Why do so many U.S. state flags have a design featuring a state seal on a blue background? Herold said the theory is that it’s a product of the American Revolution and Civil War. Americans had rejected monarchy as a system of rule and were more likely to adopt seals as state symbols than coats of arms, he said.
At the outbreak of the Civil War in 1861, the young state of Minnesota had not yet adopted a flag, but troops from the state carried flags with the state seal. Herold said he believes the state flag Minnesota adopted in 1893 draws inspiration from those Civil War regiment flags, and that many other states did the same.
North Dakota’s flag also comes from a military banner, according to the state’s historical society. The state flag adopted in 1914 is thought to be inspired by a flag carried by North Dakota soldiers who fought alongside Theodore Roosevelt in the Spanish-American war.
Vexillologists for years have criticized the design of flags such as those of Minnesota and North Dakota, but on what grounds?
“‘Good’ Flag, ‘Bad Flag’” by Ted Kaye of the North American Vexillological Society, first published in 2001,
outlines five basic principles
of good flag design:
- Keep It Simple: The flag should be so simple that a child can draw it from memory.
- Use Meaningful Symbolism: The flag’s images, colors, or patterns should relate to what it symbolizes.
- Use 2–3 Basic Colors: Limit the number of colors on the flag to three, which contrast well and come from the standard color set.
- No Lettering or Seals: Never use writing of any kind or an organization’s seal.

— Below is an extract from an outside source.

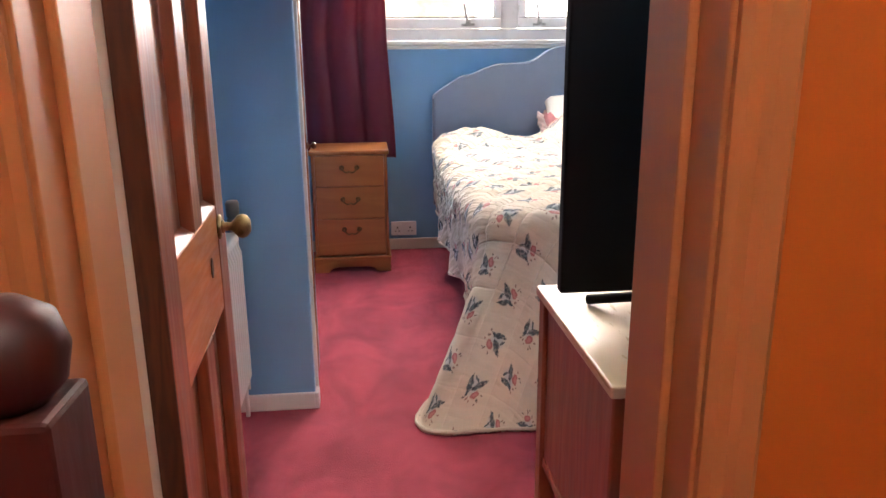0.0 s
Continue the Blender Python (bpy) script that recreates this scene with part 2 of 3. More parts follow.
M_BLUE = paint("blue_wall_paint", (0.180, 0.372, 0.605), 0.34)
M_MAGNOLIA = paint("magnolia_ceiling_paint", (0.80, 0.73, 0.64), vary=0.04)
M_WHITE = paint("white_gloss_paint", (0.74, 0.72, 0.68), 0.3, 400, 0.02, 0.03)
M_CREAM = paint("cream_gloss_paint", (0.70, 0.60, 0.50), 0.35, 400, 0.02, 0.04)
M_UPVC = plastic("white_upvc", (0.72, 0.71, 0.72), 0.28, 0.03)
M_ORANGE = paint("orange_landing_paint", (0.52, 0.135, 0.018))
M_CARPET = carpet_material()
M_DOOR = wood("reddish_pine", (0.27, 0.074, 0.028), (0.17, 0.040, 0.014), "z", 0.36, 1.0, 0.4)
M_DOOR_RAIL = wood("reddish_pine_across", (0.48, 0.150, 0.038), (0.36, 0.095, 0.023), "y", 0.34, 1.0, 0.2)
M_PINE = wood("orange_pine", (0.48, 0.165, 0.050), (0.35, 0.100, 0.026), "z", 0.42, 0.9, 0.1)
M_PINE_DARK = wood("dark_red_pine", (0.21, 0.045, 0.014), (0.13, 0.024, 0.008), "z", 0.36, 0.9, 0.15)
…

- Be Distinctive or Be Related: Avoid duplicating other flags, but use similarities to show connections.
These rules are a good starting point for a flag design but can be broken as long as the designer does so with caution and purpose, Kaye writes. He points out that South Africa’s flag has six colors, all with “deep symbolic meaning,” and Maryland’s complicated heraldic banner-derived flag makes it “memorable and distinctive.”
Kaye also warns against designing a flag by committee, instead recommending a committee select a flag from individual submissions.